Rising Voices offers a snapshot into a day-to-day struggle of one of the biggest Native American nations, and illuminates the devastating problem of ancestral language loss to Native American people. Before Columbus, Lakota was one of 300 Native languages spoken north of Mexico. Today only half those languages remain. By the year 2050, experts say, just 20 indigenous American languages will exist. By some estimates, a language dies somewhere in the world every two weeks; over half the planet’s 7,000 languages are in danger of disappearing.
This case is a particularly powerful one, for Lakota isn’t a minute language practiced by a minor Native culture. The Lakota are probably the most prominent Native American culture – the archetypal buffalo-hunting nation of the Great Plains, represented countless times in popular culture from Buffalo Bill Cody’s Wild West show to the Dances with Wolves. “When people think of American Indians,” says magician and language teacher Rueben Fast Horse, “They tend to think of Lakota people, because of the stereotypes that are around us even today, such as the teepee, the buffalo, the feathered war bonnets.” The Lakota image is strong in the American imagination; but as the language slips away, so does Lakota identity.
The Lakota nation has over 170,000 tribal members. Yet, the language is clearly at risk – only 6000 people speak Lakota today, and the average age of these speakers is now almost 70. Rising Voices depicts an exhilarating effort by Lakota tribal members to hold back the floodwaters of history: the day-by-day struggle to save a dying language.
For years, Lakota schoolchildren took classes in the language, but were unable to become fluent. Today, Lakota tribal members, in partnership with non-Indians are fighting to save the language by introducing a new way of teaching, brought to Lakota reservations from faraway places like the Czech Republic and France. These methods are producing results; for the first time, schools are creating fluent second-language Lakota speakers. “If these people can come in from other parts of the world and learn my language, then I can, too,” says tribeswoman Tipiziwin Young. “Our language is learnable. I didn’t really think that before. And they are truly our allies.”

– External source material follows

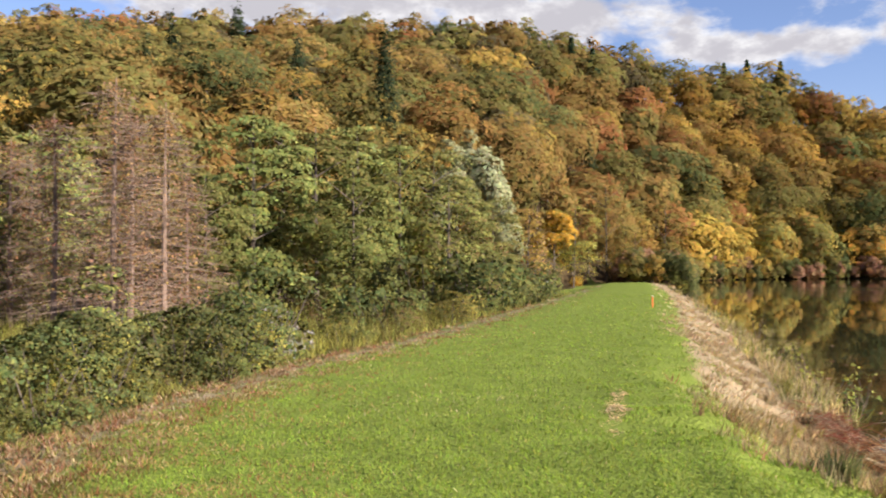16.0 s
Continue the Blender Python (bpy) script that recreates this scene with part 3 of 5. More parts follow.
forest("shore_trees", "golden birches and beeches leaning over the water", spaced(91.5, 113, 200, 345, 6.5, lambda x, y, a, r: (lambda d: (d > 2) & (d < 26))(shore_distance(x, y))), (11, 22), GOLDEN, False, -1)

# ---- helpers for things ----


def part(name, bm, mat, parent, label=""):
    """Links a bmesh as one mesh object under a thing or a part."""
    me = bpy.data.meshes.new(name)
    bm.to_mesh(me)
    bm.free()
    me.materials.append(mat)
    ob = new(name, me)
    ob.parent = parent
    return tagged(ob, label)


def tri_part(name, tris, mat, parent, tint=None, label=""):
    ob = new(name, tri_mesh(name, tris, [mat], tint))
    ob.parent = parent
    return tagged(ob, label)


def polar(a, r):
    return -math.sin(radians(a)) * r, math.cos(radians(a)) * r


def ground_z(x, y):
    return float(height(np.array([x]), np.array([y]))[0])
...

Wil Meya, the film’s executive producer and the executive director of the The Language Conservancy, has worked with the Lakota for 20 years. “Every language expresses the history and the heart of its culture,” Meya says. “Every language describes an ancient world view. Every language is a collective achievement as monumental as a Machu Picchu or an Angkor Wat. A language can be broken, and it can disappear. But a revival of a language can restore a sense of community to a people.”
The film is serious but unconventional, at times describing life on the reservation from the Lakota point of view. Woven through the documentary are four short films by Lakota filmmakers made especially for inclusion in Rising Voices/Hótȟaŋiŋpi. One such film is Milt Lee’s You Got It!, a rapid-fire sendup of game shows, sociology, and cultural identity:
— How about if you speak the language but you also shop at Walmart and you drive a big American truck? Are you more or less of an Indian?
— Depends on the kind of a truck.
The film result is a portrait of a culture today, focusing on the myriad conflicts around the disappearing language on the Lakota reservations of North and South Dakota. However, there seems to be a solution: immersion schools, which surround children with the language from a young age, may turn out to be the salvation of the Lakota language.
But as Co-Producer/Director Lawrence Hott notes, it’s not a slam dunk, “The immersion schools are few and in danger of losing their funding. They’re spread out all over the vast reservations, so a parent might have to drive an hour or more each way to bring a kid to school. Filming on the reservations, I was impressed by the tremendous dedication that’s needed on everyone’s part. There are no easy fixes. Our film is honest; it doesn’t sugarcoat problems. Yes, there is progress. But no guarantees going forward.”
The film shows the challenges Lakota people face today as they struggle to learn their ancestral language and teach it to their children. But it also tells the history that forced the language near extinction.
It was a painful history. For many decades the American government tried to defuse what its leaders saw as “the Indian problem” by deliberately eliminating Indian culture. From 1879 on, thousands of Native American children were sent away to English-only boarding schools that cut off Indian hair, enforced Christianity, and routinely beat children for the offense of speaking their native languages. Native Americans, it was thought, could only be assimilated into mainstream America if they spoke English and only English.
After years of attempting to destroy Indian culture and annihilate Native languages – too often with great success – the government eventually did an about-face. Today the United States officially recognizes the value in diversity in both culture and language.
But is it too late? The Rez today is a mix of educated, iPad-toting young Native Americans, passionate about basketball and hip-hop, in close conjunction with Lakota-speaking elders deeply rooted in traditional life. Can the older people transmit the power of history and tradition in time? At times there seems to be an unbridgeable gap between generations; but more often, a vital transmission. While many Lakota people are saving the language, they feel the language is somehow saving them.